Born and raised in Stockholm, Amanda Rosengren is a 13-year-old girl who loves gymnastics, acting and art - activities she pursues with fervour alongside attending school each day.

Amanda is also managing Type 1 diabetes, which she was diagnosed with at the age of four. Her parents spent years taking finger prick blood samples to manually check her blood sugar levels - as many as 20 times a day.

“Me and my husband, we had to get up during the night and check her blood sugar with finger sticks. We had to set the clock in the middle of the night, so it was a 24/7 job to check because you didn’t know. You couldn’t really see and you didn’t know what blood sugar she had. It was like a surprise every time,” Amanda’s mother, Helen Blomqvist, tells HuffPost.

In 2014, the hospital where Amanda was a patient suggested she try a CGM device, which monitors her blood glucose in real time and has three parts: a monitor, a transmitter and a sensor that’s slimmer than a needle, which detects glucose levels in the blood, measuring a chemical reaction with glucose oxidase every few minutes. The glucose is converted to hydrogen peroxide, which creates an electrical signal as it reacts to the sensor, which is transmitted through a tiny wire, created by medical engineering group, Sandvik.

Amanda changes the device weekly, which she uses alongside her insulin pump. She simply needs to peek at the Apple Watch on her wrist - which is connected to her phone - to check her blood sugar levels while she’s at school. The watch vibrates if her blood sugar is too high or too low.

“I don’t think about it so much,” says Amanda, who is now able to be independent in school for the first time. Thanks to the device, she no longer needs to have someone monitoring her.

“It’s like day and night. Before, you worried a lot because you didn’t know what blood sugar level Amanda had. Now you can see it, it’s visualised. This is a life-changer for sure,” says Helen.

With Amanda’s blood sugar values transmitted every five minutes and pre-set alarms on the device, the family is finally able to sleep through the night.

“It has made me aware of how grateful I am for everything that I have in my life” – Andrew Johnson on his life-changing deep brain stimulation surgery

Andrew Johnson was working for a large New Zealand bank as Senior Legal Counsel, celebrating his son’s second birthday and looking forward to the arrival of his second child, when he was diagnosed with early-onset Parkinson’s disease, aged 35. Parkinson’s disease is an incurable progressive degenerative neurological disorder affecting movement, motor function and cognitive skills.

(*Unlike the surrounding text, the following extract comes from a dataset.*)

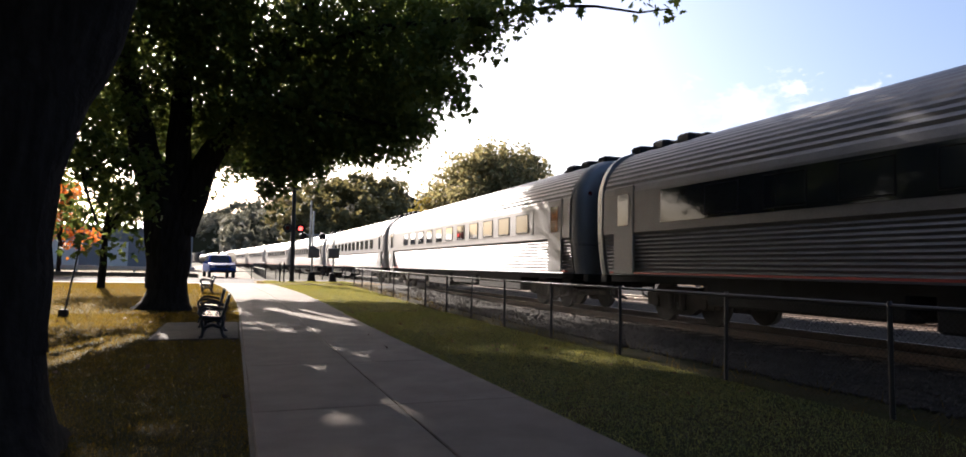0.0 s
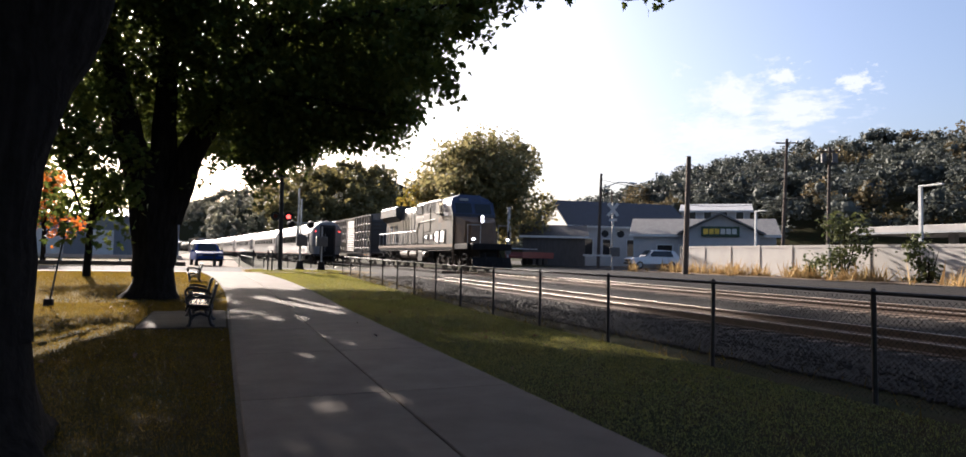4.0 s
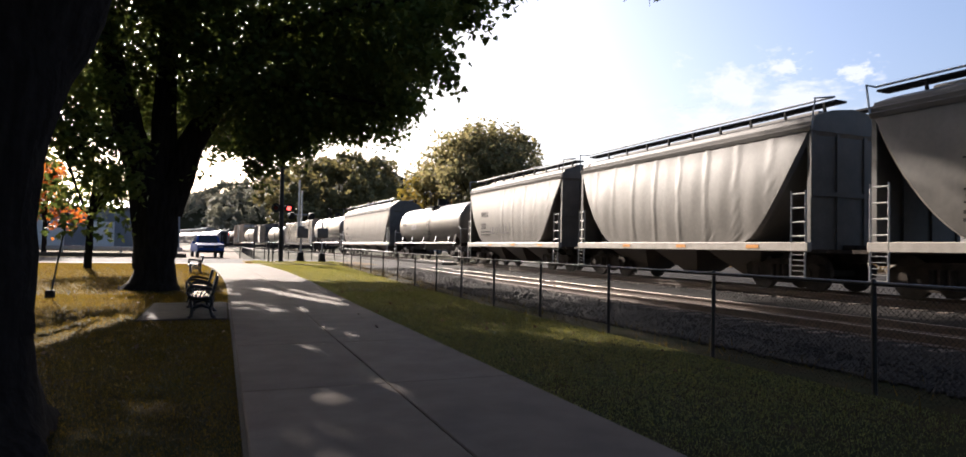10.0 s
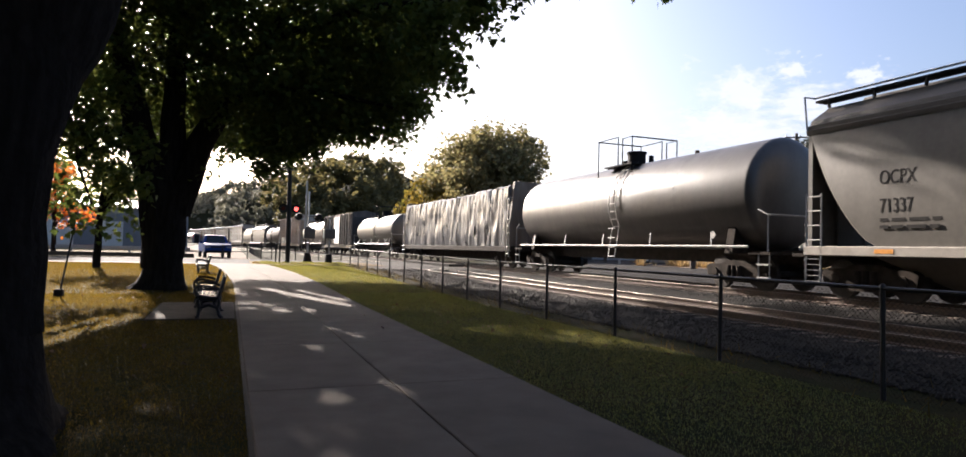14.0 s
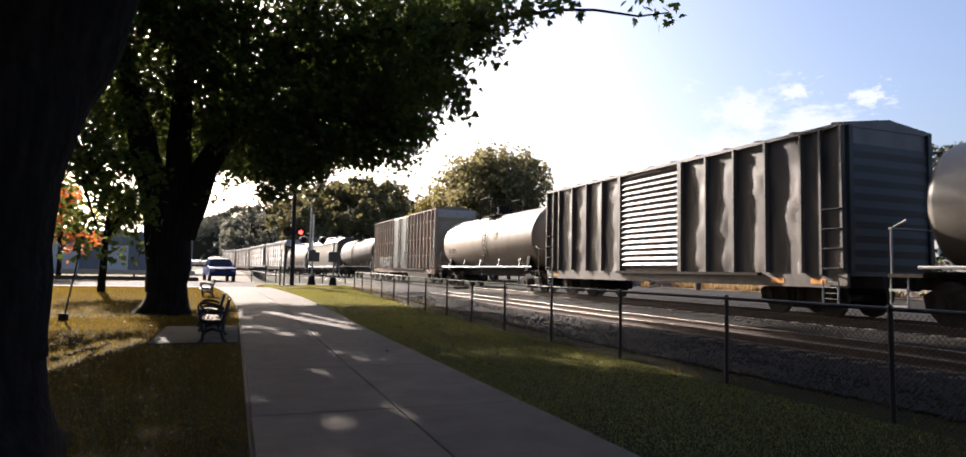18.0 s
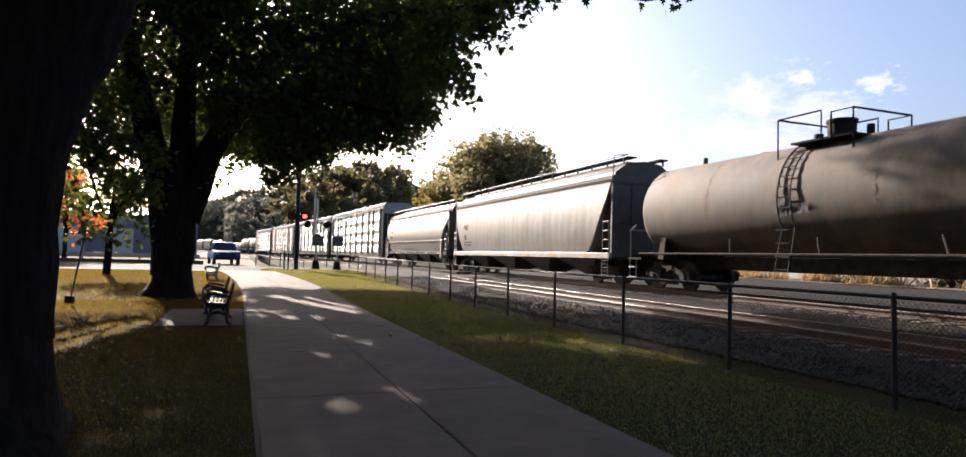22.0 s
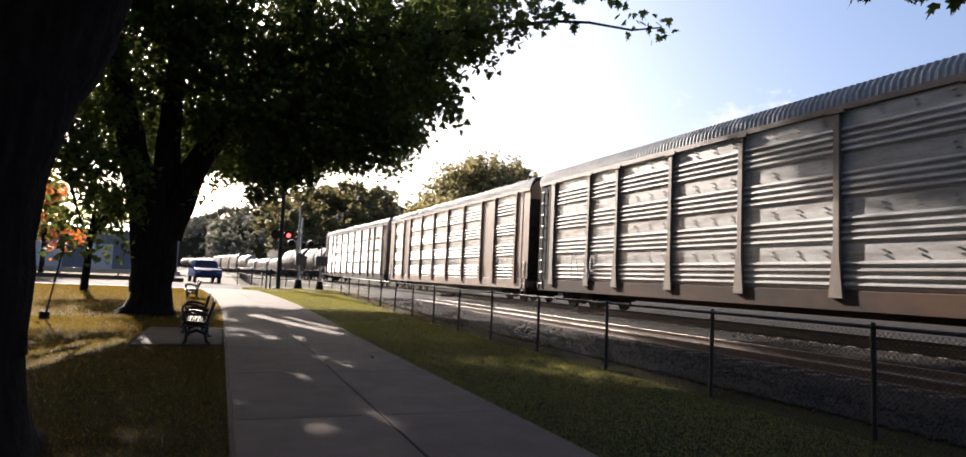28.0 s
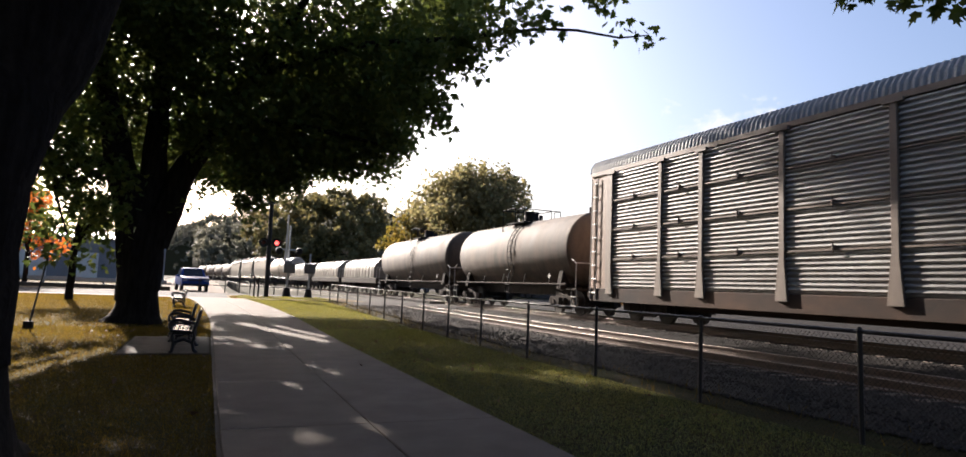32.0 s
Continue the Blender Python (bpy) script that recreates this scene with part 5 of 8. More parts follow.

“Physically, I was having trouble finding treatment that would allow me to live a relatively normal life. I was having difficulty finding periods of relative stability: I was either rigid and stuck, unable to move quickly or flailing wildly around with dyskinesia, the unwanted limb movement associated with particular medications,” explains Johnson.

A couple of years after his diagnosis, Johnson learned about DBS, deep brain stimulation surgery, which research has shown can prolong the efficacy and longevity of treatment in early-onset Parkinson’s. The surgery implants electrodes into the brain on a lead. A 0.1mm thin wire - part of Sandvik’s EXERA® fine medical wire range - attaches to the lead that runs through the body and connects to a battery-operated stimulator. Day to day, Johnson hardly has to think about the device, although you can program a range of settings to change the levels of stimulation.

Johnson doesn’t hesitate in calling the surgery “life changing.” These days, he enjoys exercising, socialising, reading, playing music and focusing on the now - instead of fretting about the future or rueing the past..

“It gave me control over my body again. It has made me aware of how grateful I am for everything that I have in my life. Close friends, an amazing wife, great kids, a warm place to live, good food and better wine (though much reduced in volume of consumption), the New Zealand health system and access to world class medical treatment… Then I forget I have Parkinson’s and make the best of the hand of cards I was dealt,” says Johnson.